It happens at the close of every week. You hear the beating of wings, catching the glint of spectacles as they circle the grocery store deli: flocks, hordes, an entire legion descends upon the hot bar with a ravenous craving for flesh. But not just any meat will do. They crave the bounty of the sea, filets of fish swimming with the grease of the deep fryer.
I was a week into a new cooking gig when I first heard the term “Fish Vultures.” They were the bane of Friday nights, and the serving staff groaned at their every approach. But where do they come from, this particular breed of customer, and why are they so damned cranky? Years after I first set foot in a deli, I embarked on a quest to find out.
As many readers might know, most practicing members of the Catholic faith abstain from meat on Fridays. This custom has ancient roots, and I’m not going to go into it here. But even now, this has a significant effect on menus in predominantly Catholic communities.
This wasn’t so much of a thing when I was living in New Mexico, but that probably has something to do with the fact that I was, you know, in the middle of the desert. Here in Central Wisconsin, the Friday Fish Fry is almost a religion in and of itself.
Let me be clear: There’s absolutely nothing wrong with going pescatarian every week. It’s a good choice, in fact, for both health and environmental reasons. But if we’re going to agree to eat fish together, can we at least be civil about it?
Seriously, I’m asking. Because through my years of food service, no other item carries as much rancor as Friday fish. In an effort to validate my flashbacks, I visited three different delis. In each case, a few questions to the folks behind the counter was all it took for confirmation: People get downright mean about this stuff.
Sometimes, the Vultures claim the fish is not fresh enough. This is usually untrue, as the product sells out before it has a chance to get old. Other Vultures protest that the cooks aren’t using a particular species of fish. Here’s a news flash—deli servers have no control over the whims of grocery supply chains.
And may the holy mother help you, deli workers of America, if the Friday fish runs out. If it does, you shall be subjected to angry squawks for the rest of the night.
“I have to tell them, ‘There’s no more in the back, I’m not hiding it from you,’” one employee told me. “I’ve been doing this for twenty years. And that’s all I can say.”
The Vultures, it seems, make life harder for everyone who must deal with them.
“I’m getting ready to quit,” said an attendant at another deli location. “People are just so mean. And it doesn’t matter if you’re in the middle of doing something. They’ll yell at you all the way from the counter.”

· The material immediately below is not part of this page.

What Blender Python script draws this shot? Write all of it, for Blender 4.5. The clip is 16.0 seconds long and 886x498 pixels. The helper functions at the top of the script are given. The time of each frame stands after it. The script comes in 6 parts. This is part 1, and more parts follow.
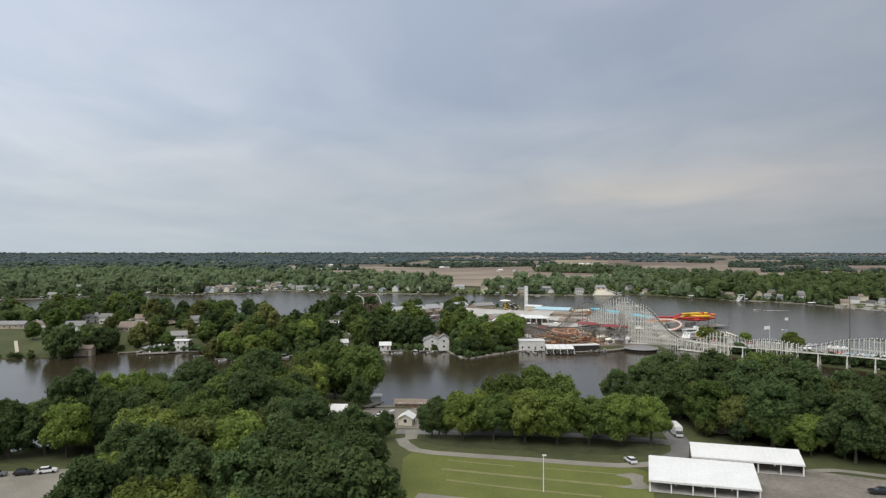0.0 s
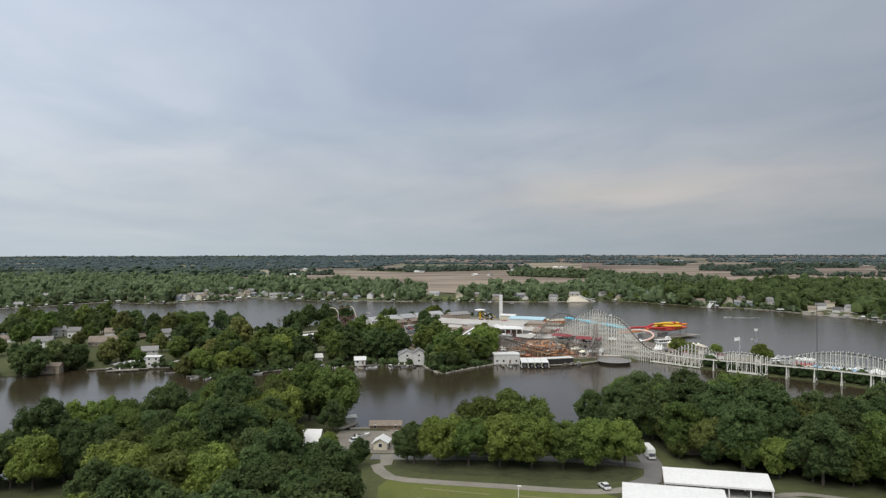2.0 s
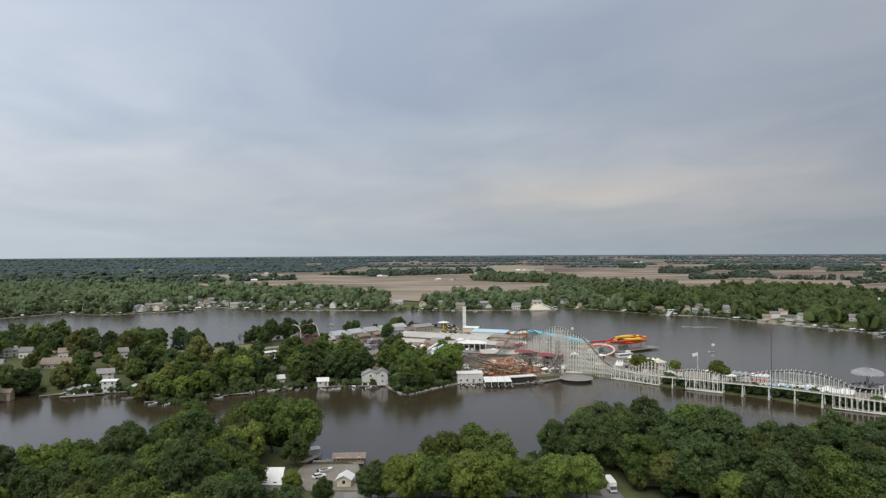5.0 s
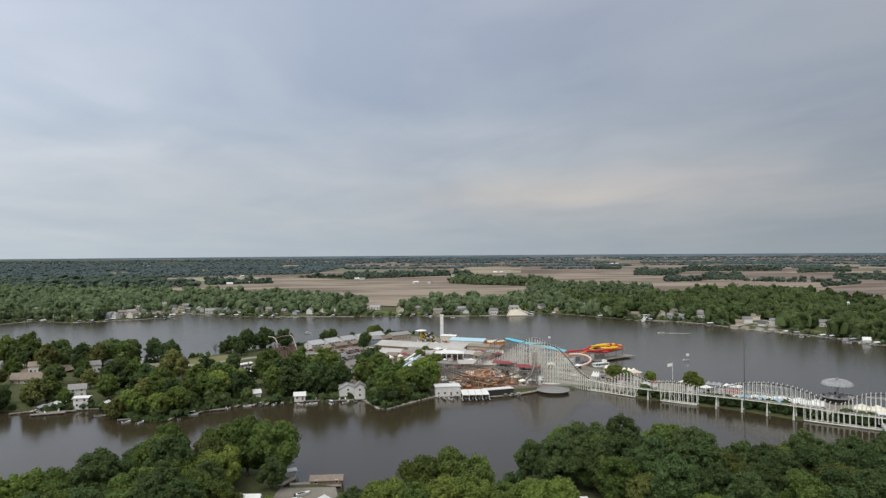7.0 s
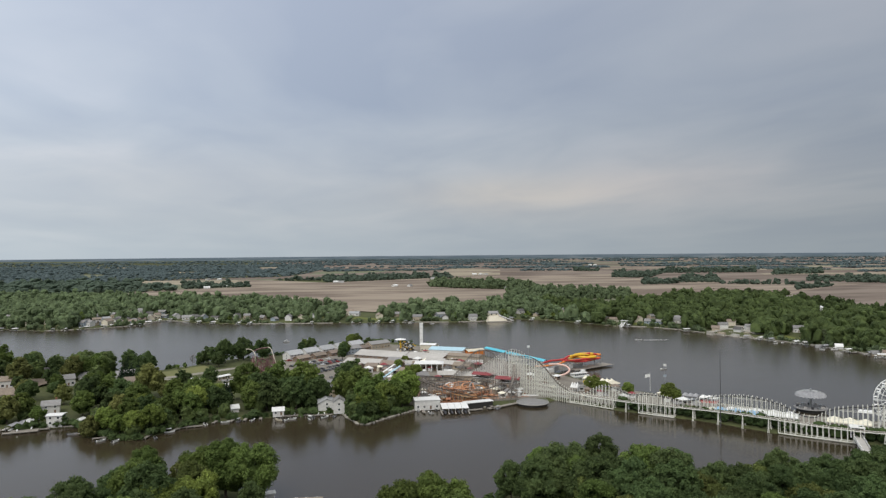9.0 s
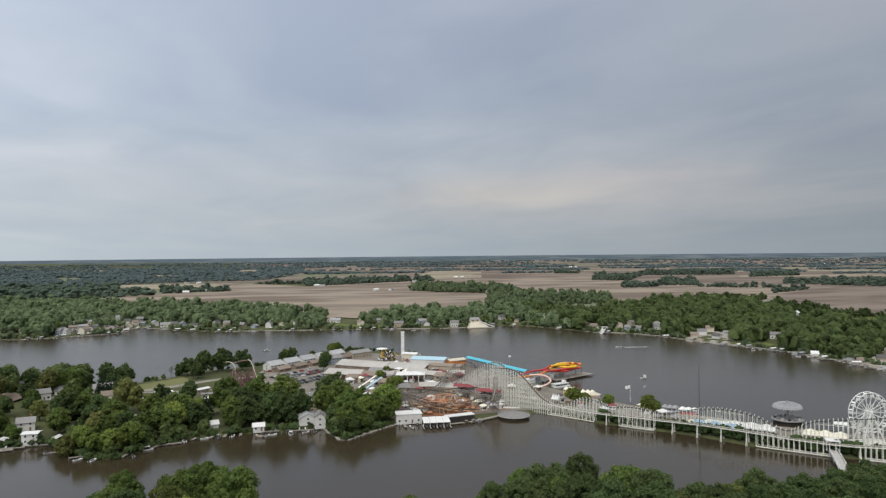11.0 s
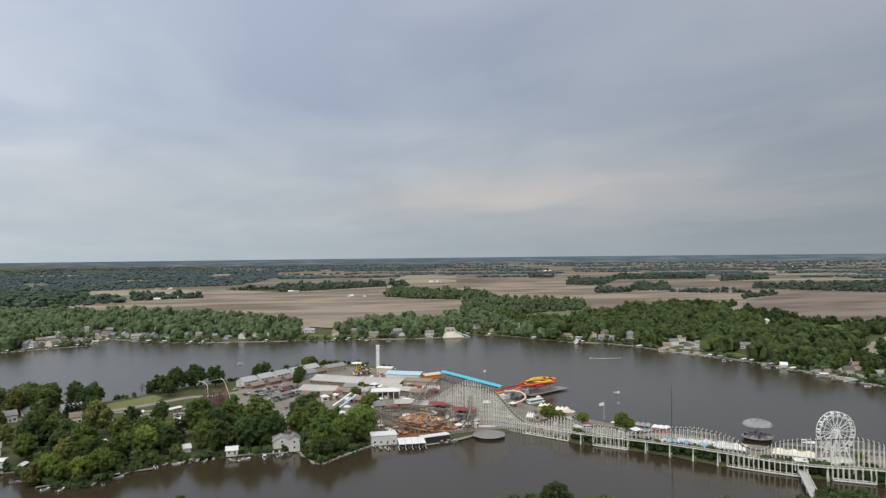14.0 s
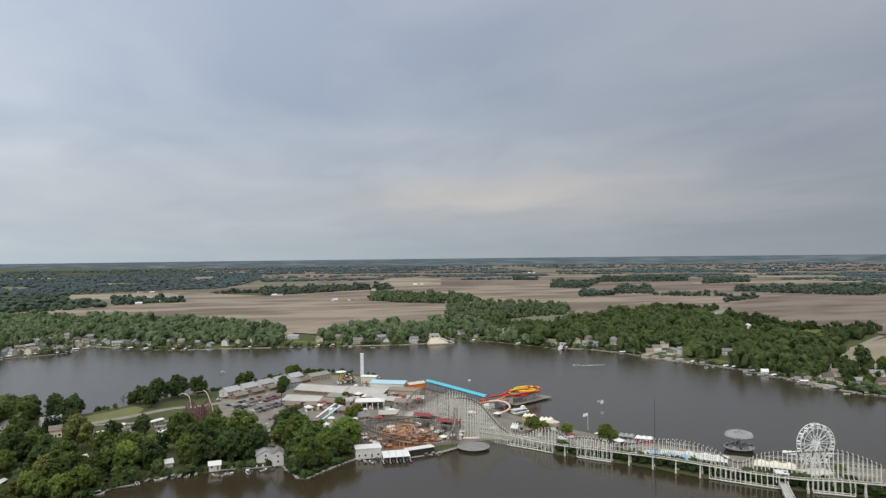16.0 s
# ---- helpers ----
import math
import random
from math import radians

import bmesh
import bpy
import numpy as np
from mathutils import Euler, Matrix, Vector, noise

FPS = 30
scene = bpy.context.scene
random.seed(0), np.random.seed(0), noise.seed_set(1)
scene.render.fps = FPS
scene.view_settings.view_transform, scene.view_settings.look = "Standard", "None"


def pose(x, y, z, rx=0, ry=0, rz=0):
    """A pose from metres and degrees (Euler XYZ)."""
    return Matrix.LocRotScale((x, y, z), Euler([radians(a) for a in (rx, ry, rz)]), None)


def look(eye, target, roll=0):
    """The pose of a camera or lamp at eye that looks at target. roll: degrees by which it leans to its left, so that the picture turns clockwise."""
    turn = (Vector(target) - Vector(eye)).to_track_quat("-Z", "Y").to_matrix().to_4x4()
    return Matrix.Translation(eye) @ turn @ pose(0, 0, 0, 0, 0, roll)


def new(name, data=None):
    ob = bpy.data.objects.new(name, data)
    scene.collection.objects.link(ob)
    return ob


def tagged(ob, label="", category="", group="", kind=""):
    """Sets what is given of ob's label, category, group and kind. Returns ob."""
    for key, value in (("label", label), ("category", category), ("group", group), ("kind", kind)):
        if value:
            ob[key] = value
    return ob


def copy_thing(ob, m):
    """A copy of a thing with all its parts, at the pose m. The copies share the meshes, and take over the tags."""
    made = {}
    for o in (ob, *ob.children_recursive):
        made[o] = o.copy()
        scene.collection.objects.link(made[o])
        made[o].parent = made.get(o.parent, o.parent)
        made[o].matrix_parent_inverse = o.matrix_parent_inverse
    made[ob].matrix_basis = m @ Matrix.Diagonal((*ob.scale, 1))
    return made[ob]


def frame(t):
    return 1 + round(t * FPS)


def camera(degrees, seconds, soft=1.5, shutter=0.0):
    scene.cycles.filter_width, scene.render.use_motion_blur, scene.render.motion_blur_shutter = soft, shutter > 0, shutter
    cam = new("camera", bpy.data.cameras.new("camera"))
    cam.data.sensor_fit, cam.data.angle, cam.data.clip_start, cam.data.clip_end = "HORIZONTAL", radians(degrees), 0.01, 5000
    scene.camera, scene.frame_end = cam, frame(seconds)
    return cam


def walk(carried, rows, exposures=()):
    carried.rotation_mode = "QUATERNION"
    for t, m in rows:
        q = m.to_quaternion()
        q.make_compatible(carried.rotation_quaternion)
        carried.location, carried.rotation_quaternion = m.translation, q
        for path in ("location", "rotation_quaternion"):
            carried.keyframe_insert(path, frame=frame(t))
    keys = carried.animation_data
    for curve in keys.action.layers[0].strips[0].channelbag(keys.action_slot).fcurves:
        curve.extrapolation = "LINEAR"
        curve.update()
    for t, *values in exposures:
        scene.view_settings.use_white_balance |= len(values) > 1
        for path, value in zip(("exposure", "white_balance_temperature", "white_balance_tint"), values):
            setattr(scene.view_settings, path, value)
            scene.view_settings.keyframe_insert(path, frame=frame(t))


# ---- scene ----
cam = camera(65.25, 16.0, soft=1.32)
PATH = [
    (0.0, look((0, 0, 57.38), (25.54, 999.67, 59.56), -0.025)),
    (1.0, look((0, 0, 60.81), (43.71, 999.04, 64.60), -0.086)),
    (2.0, look((0, 0, 64.34), (61.90, 998.07, 69.01), -0.147)),
    (3.0, look((0, 0, 67.96), (79.91, 996.79, 73.00), -0.206)),
    (4.0, look((0, 0, 71.64), (97.57, 995.22, 76.72), -0.263)),
    (5.0, look((0, 0, 75.37), (114.74, 993.38, 80.31), -0.317)),
    (6.0, look((0, 0, 79.14), (131.30, 991.33, 83.87), -0.367)),
    (7.0, look((0, 0, 82.93), (147.18, 989.10, 87.51), -0.415)),
    (8.0, look((0, 0, 86.72), (162.31, 986.73, 91.27), -0.458)),
    (9.0, look((0, 0, 90.50), (176.69, 984.26, 95.19), -0.497)),
    (10.0, look((0, 0, 94.25), (190.31, 981.71, 99.27), -0.532)),
    (11.0, look((0, 0, 97.95), (203.22, 979.12, 103.50), -0.562)),
    (12.0, look((0, 0, 101.59), (215.48, 976.49, 107.83), -0.588)),
    (13.0, look((0, 0, 105.15), (227.18, 973.83, 112.18), -0.608)),
    (14.0, look((0, 0, 108.61), (238.44, 971.12, 116.46), -0.624)),
    (15.0, look((0, 0, 111.97), (249.41, 968.36, 120.55), -0.635)),
    (16.0, look((0, 0, 115.20), (260.27, 965.49, 124.29), -0.640)),
]
walk(cam, PATH, exposures=[(0.0, 0.0), (16.0, 0.0)])

# ---- sky and sun ----
world = bpy.data.worlds.new("overcast_sky")
scene.world = world
world.use_nodes = True
wn, wl = world.node_tree.nodes, world.node_tree.links
wn.clear()


def wmath(op, a, b=None, c=None, clamp=False):
    n = wn.new("ShaderNodeMath")
    n.operation, n.use_clamp = op, clamp
    for i, v in enumerate((a, b, c)):
        if v is None:
            continue
        if isinstance(v, (int, float)):
            n.inputs[i].default_value = v
        else:
            wl.new(v, n.inputs[i])
    return n.outputs[0]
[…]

Not even the cooks are safe. All through the dinner shift, the phone rings with a repeated question: “Can you save me some?”
Yes, that’s possible. But in my experience, it’s going to be pretty gross by the time you come to retrieve it. Sealed in a container and set in a holding oven, the trapped steam can reduce the filets to a pile a vaguely seafood-ish… something. But if there’s enough fish on hand, cooks will usually brave the claws of the Vultures to save some fish mush for polite folks with the forethought to call ahead.
Look, we all have our favorite junk food. And if you enjoy the taste of hot bar fish, more power to you.
But seriously, folks, can we be a little nicer about it? It’s just cheap haddock or cod, dipped in the same Tang-colored breading used for the fried chicken. Six minutes in the oil, and boom: the simplest fried fish you can get, served without lemon, tartar sauce, or anything to brighten up the taste.
And if you find yourself facing an empty steamer tray, don’t take it out on the deli staff. Chances are that your local community is packed to the gills with Friday alternatives. Here in the Midwest at least, restaurants, drive-thrus, and even gas stations offer fried fish options on par with what you’ll find at the grocery store.
So, don’t be a Vulture. Be something happier, like a dolphin. Or maybe a sea cow. Something less screechy.